Double-slit and diffraction equations like d sin θ = mλ assume monochromatic light, because each wavelength would otherwise produce its own overlapping pattern.
Lasers are the standard monochromatic source in AP problems, and they're also coherent, which is why they make stable, visible interference fringes.
Monochromatic is not the same as coherent: one describes a single wavelength, the other describes a constant phase relationship between waves.
In photoelectric effect problems, 'monochromatic light of frequency f' tells you every photon delivers exactly hf of energy to the metal.
White light is the opposite of monochromatic, which is why prisms disperse it into colors and why white-light interference fringes blur into rainbows.
It's light consisting of a single wavelength, and therefore a single frequency and color. In Topic 6.6 it's the standard light source for double-slit interference problems, because one wavelength produces one clean fringe pattern governed by d sin θ = mλ.
Not exactly. Laser light is monochromatic, but it's also coherent, meaning its waves hold a constant phase relationship. Monochromatic only guarantees one wavelength. Lasers show up in exam problems because they have both properties, which is what stable interference requires.
Bright-fringe positions depend on wavelength through d sin θ = mλ. With one wavelength, every fringe lands in a sharp, predictable spot. With white light, each color builds its own pattern at slightly different positions, so the fringes overlap and smear into rainbow edges.

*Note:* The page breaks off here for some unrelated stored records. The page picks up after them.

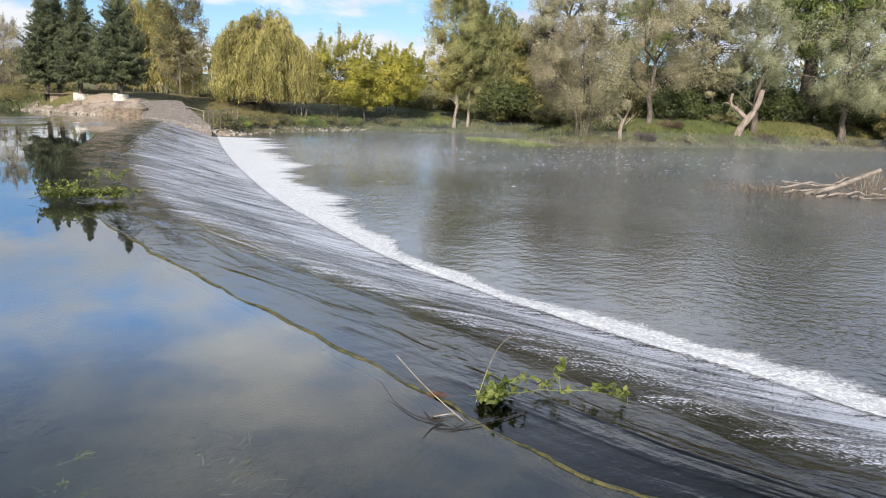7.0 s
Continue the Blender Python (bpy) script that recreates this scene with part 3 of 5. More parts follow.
sheet_water("water_pond", POND, 0.0, M_POND, "calm dark pond water mirroring trees and clouds")
sheet_water("water_pool", np.concatenate([POOL[:25], crest_line[1:-1] * 0.45 + smooth_line(TOE, 200)[1:-1] * 0.55]), LOWER_Z, M_POOL, "rippled grey river water below the weir")


# ---- the weir ----
def weir_material():
    m, n = material("weir_water")
    uv = n.add("ShaderNodeUVMap").outputs[0]
    sep = n.add("ShaderNodeSeparateXYZ", ins={0: uv})
    along, down = sep.outputs[0], sep.outputs[1]
    def grain(fa, fd, detail, rough, dist):
        return n.noise(n.add("ShaderNodeCombineXYZ", ins={0: n.math("MULTIPLY", along, fa), 1: n.math("MULTIPLY", down, fd)}).outputs[0], 1.0, detail, rough, dist)

    streak = grain(4.5, 0.32, 5.0, 0.65, 0.6)
    fleck = grain(36.0, 24.0, 3.0, 0.7, 0.3)
    broad = grain(0.45, 0.5, 3.0, 0.6, 0.5)
    cross = grain(1.1, 3.4, 3.0, 0.5, 0.9)
    fine = grain(5.0, 11.0, 3.0, 0.6, 0.4)
    # flecks of white water begin at the brow and thicken towards the foot
    lift = n.math("ADD", n.math("MULTIPLY", streak, 0.46), n.math("ADD", n.math("MULTIPLY", fleck, 0.76), n.math("MULTIPLY", broad, 0.22)))
    edge = n.math("ADD", n.step(down, 0.8, 1.9, 0.30, 0.0), n.step(down, 1.8, 5.6, 0.760, 0.690))
    foam = n.step(lift, n.math("SUBTRACT", edge, 0.02), n.math("ADD", edge, 0.05))
    upper = n.step(down, 0.0, 1.1, 0.35, 1.0)
    h = n.math("ADD", n.math("MULTIPLY", cross, n.math("MULTIPLY", n.step(grain(0.22, 1.1, 3.0, 0.6, 0.8), 0.38, 0.62, 0.15, 1.0), n.step(along, 14.0, 48.0, 0.036, 0.11))), n.math("ADD", n.math("MULTIPLY", fine, 0.007), n.math("MULTIPLY", streak, 0.008)))
    h = n.math("ADD", n.math("MULTIPLY", h, upper), n.math("MULTIPLY", fleck, n.step(down, 1.5, 3.5, 0.0, 0.020)))
    nor = bump(n, h, 1.0, 1.0)
    fres = n.add("ShaderNodeFresnel", ins={"IOR": 1.33, "Normal": nor}).outputs[0]
    deep = n.add("ShaderNodeBsdfTransparent", ins={0: (0.20, 0.23, 0.22, 1)})
    gloss = n.add("ShaderNodeBsdfGlossy", ins={"Color": (1, 1, 1, 1), "Roughness": n.step(along, 14.0, 48.0, 0.02, 0.16), "Normal": nor})
    clear = n.add("ShaderNodeMixShader", ins={0: fres, 1: deep.outputs[0], 2: gloss.outputs[0]})
    white = n.add("ShaderNodeBsdfPrincipled", ins={"Base Color": (0.64, 0.65, 0.70, 1), "Roughness": 0.5, "Normal": nor})
    s = n.add("ShaderNodeMixShader", ins={0: n.math("MULTIPLY", foam, 0.96), 1: clear.outputs[0], 2: white.outputs[0]})
    return finish(m, n, s.outputs[0])


M_WEIR = weir_material()
M_CONCRETE = plain("algae_concrete", (0.007, 0.009, 0.007), (0.028, 0.030, 0.024), 1.5, 0.8, 0.5, 0.03)
M_SILL = plain("algae_sill", (0.020, 0.022, 0.007), (0.125, 0.108, 0.030), 7.0, 0.75, 0.8, 0.03)


def foam_material():
    m, n = material("white_foam")
    uv = n.add("ShaderNodeUVMap").outputs[0]
    sep = n.add("ShaderNodeSeparateXYZ", ins={0: uv})
    co = world_co(n)
    a = n.noise(n.add("ShaderNodeCombineXYZ", ins={0: n.math("MULTIPLY", sep.outputs[0], 2.2), 1: n.math("MULTIPLY", sep.outputs[1], 0.7)}).outputs[0], 1.0, 5.0, 0.62, 0.7)
    b = n.noise(co, 14.0, 4.0, 0.65)
    f = n.math("ADD", n.math("MULTIPLY", a, 0.75), n.math("MULTIPLY", b, 0.35))
    away = sep.outputs[1]
    finger = n.noise(n.add("ShaderNodeCombineXYZ", ins={0: n.math("MULTIPLY", sep.outputs[0], 0.24), 1: n.math("MULTIPLY", sep.outputs[1], 0.12)}).outputs[0], 1.0, 4.0, 0.6, 0.3)
    cut = n.math("ADD", n.step(away, 0.5, 2.6, 0.04, 0.80), n.math("MULTIPLY", n.math("SUBTRACT", 0.5, finger), n.step(away, 0.3, 1.6, 0.0, 1.7)))
    keep = n.step(f, cut, n.math("ADD", cut, 0.42))
    start = n.step(n.math("ADD", away, n.math("MULTIPLY", n.math("SUBTRACT", b, 0.5), 0.35)), -0.22, -0.06)
    p = n.add("ShaderNodeBsdfPrincipled", ins={"Base Color": n.mix(n.step(b, 0.35, 0.65), (0.50, 0.50, 0.50), (0.78, 0.775, 0.77)), "Roughness": 0.6, "Normal": bump(n, n.math("ADD", a, b), 0.8, 0.08)})
    t = n.add("ShaderNodeBsdfTransparent")
    s = n.add("ShaderNodeMixShader", ins={0: n.math("MULTIPLY", keep, start), 1: t.outputs[0], 2: p.outputs[0]})
    return finish(m, n, s.outputs[0])


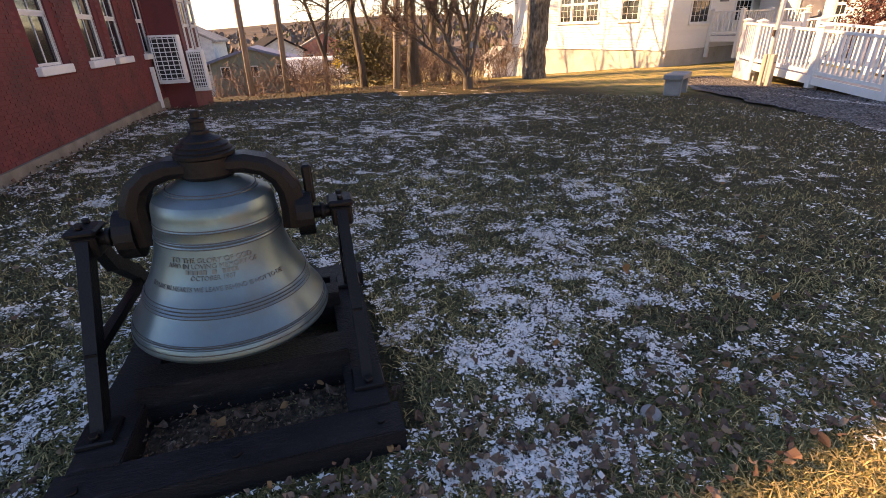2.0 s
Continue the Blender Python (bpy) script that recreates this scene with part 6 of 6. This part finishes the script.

Monochromatic describes the wavelength (just one), while coherent describes the phase (waves stay in step over time). A filtered lamp can be roughly monochromatic without being coherent. The AP exam mostly cares that you can use the single λ in interference and photon-energy calculations.
Yes. Photoelectric effect questions, like the 2018 free-response that shines monochromatic light of frequency f on a metal, rely on it too. One frequency means every photon has identical energy hf, which is what makes Kₘₐₓ = hf − φ solvable with a single value.